Assets covered by article § 159(1), meaning all assets contained in the pension funds’ portfolios are further restricted. At least 80% of the assets must be held in congruent currency. The liabilities of the Danish pension funds are nominated in DKK. Half of the 80% is allowed to be held in EUR nominated assets.

From explorative interviews, it is known that in practice, the 80% is reached partly through hedging. Foreign investments are hedged to cover the exchange rate risk that is involved in such investments.
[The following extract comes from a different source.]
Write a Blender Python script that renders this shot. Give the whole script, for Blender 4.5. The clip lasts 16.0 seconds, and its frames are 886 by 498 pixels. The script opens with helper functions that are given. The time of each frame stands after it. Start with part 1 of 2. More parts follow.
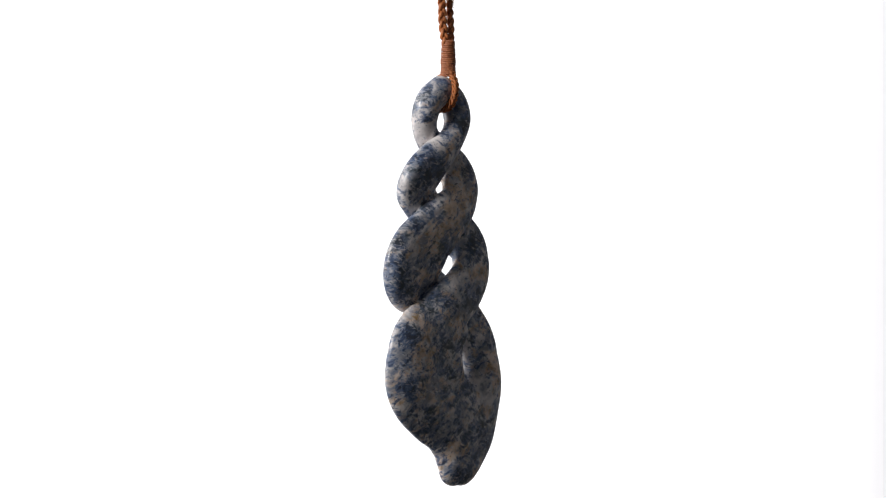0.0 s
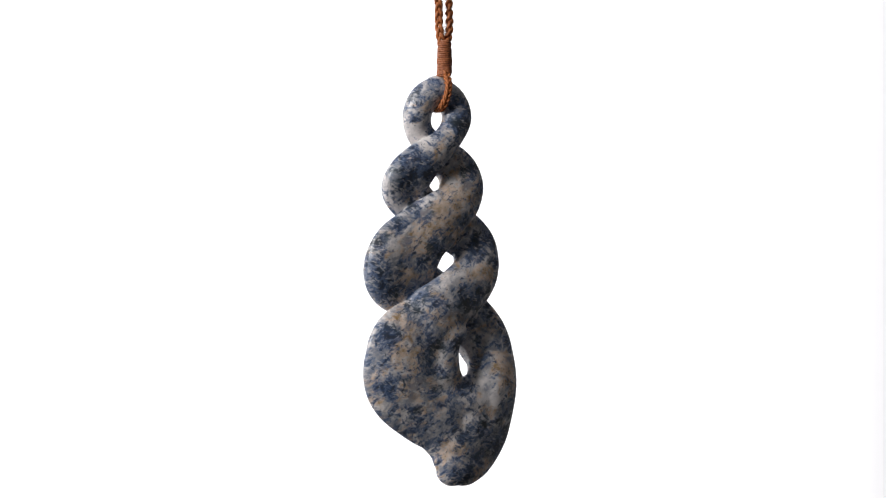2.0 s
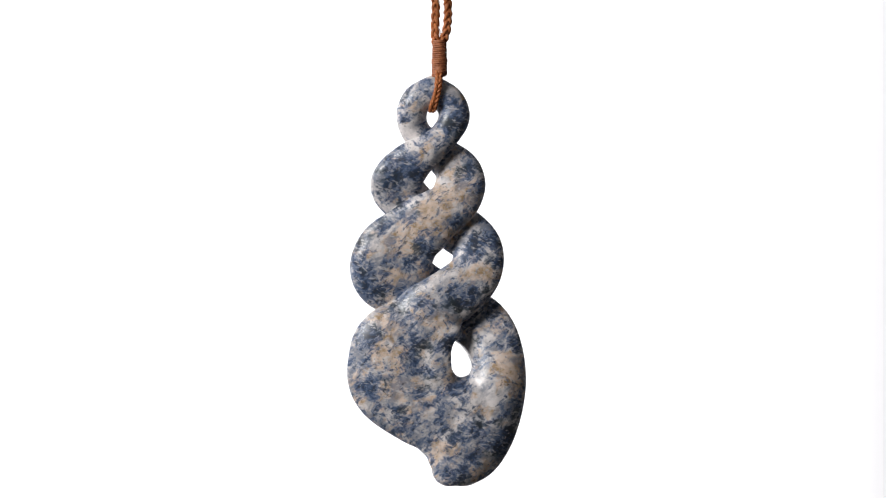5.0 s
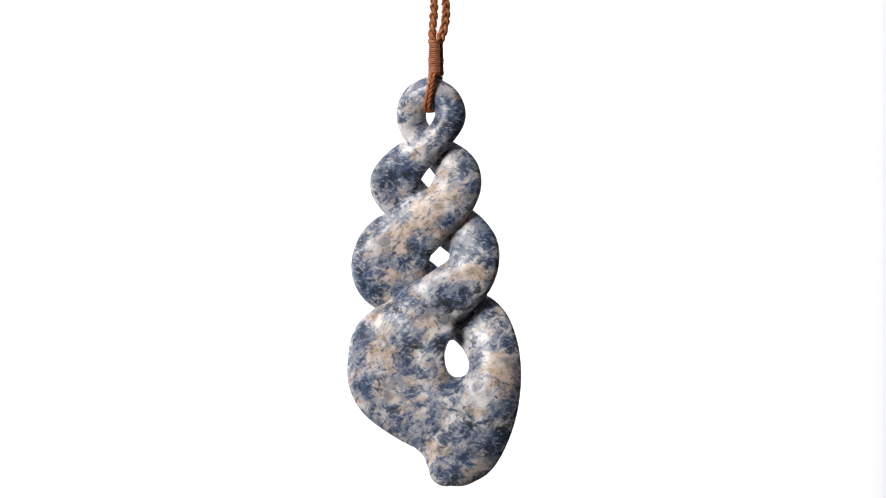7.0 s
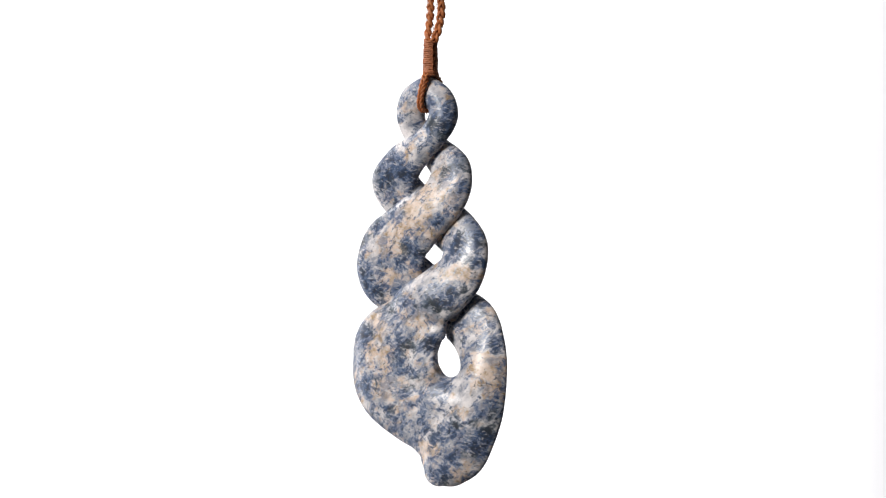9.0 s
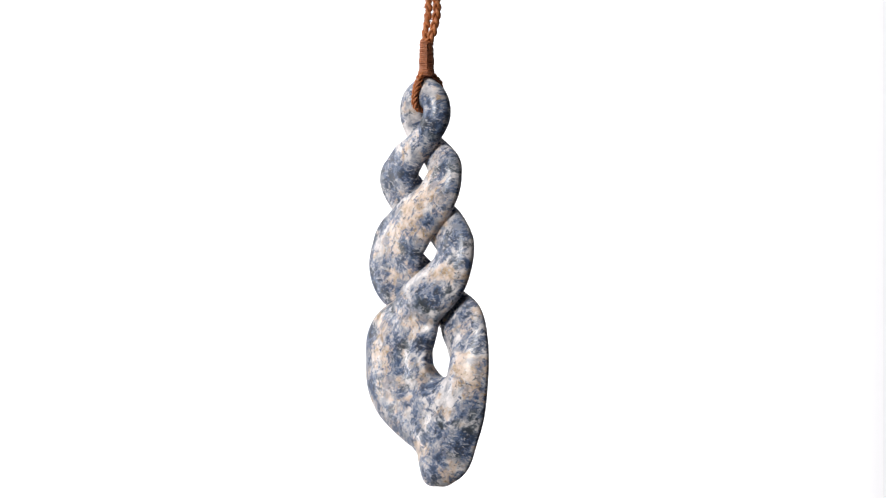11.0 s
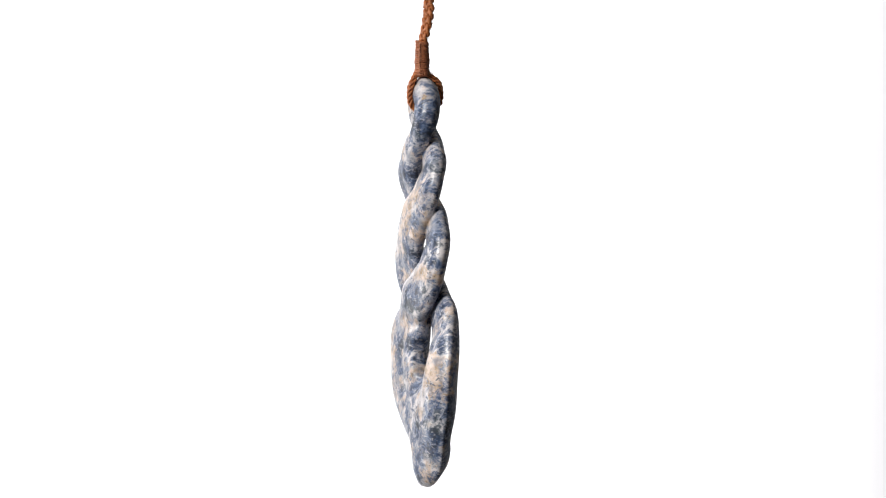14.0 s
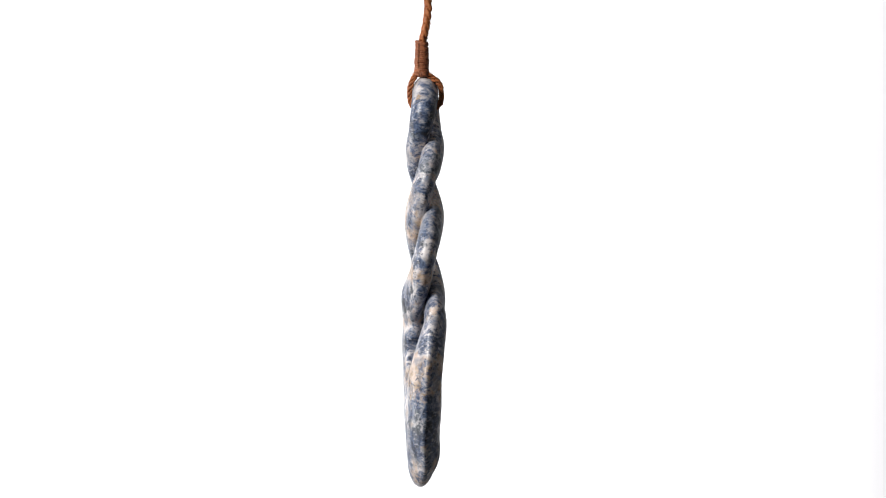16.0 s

This is done in order to oblige to the legislation and naturally also to limit the exchange rate risk exposure in the investments in general.

Apart from the Danish legislation, the Danish membership of the European Union, Danish operators are obliged to respect the European legislation which generally, except in some cases, overrules national law24. This will be elaborated upon in the following section.

2.2.2 EU Legislation – The Solvency II Directive

The Solvency II directive will replace the Solvency I directive which is the directive enforced presently. Both of the solvency directives cover insurers and reinsurers excluding the smallest companies (European Union, 2007). Only the Solvency II directive will be elaborated upon in this thesis. In Denmark, insurance companies and pension funds are regulated within the same legislation, therefore the Danish pension fund sector is affected by the Solvency I and II directives.

24 This thesis delimit from going further into details on this legal set up.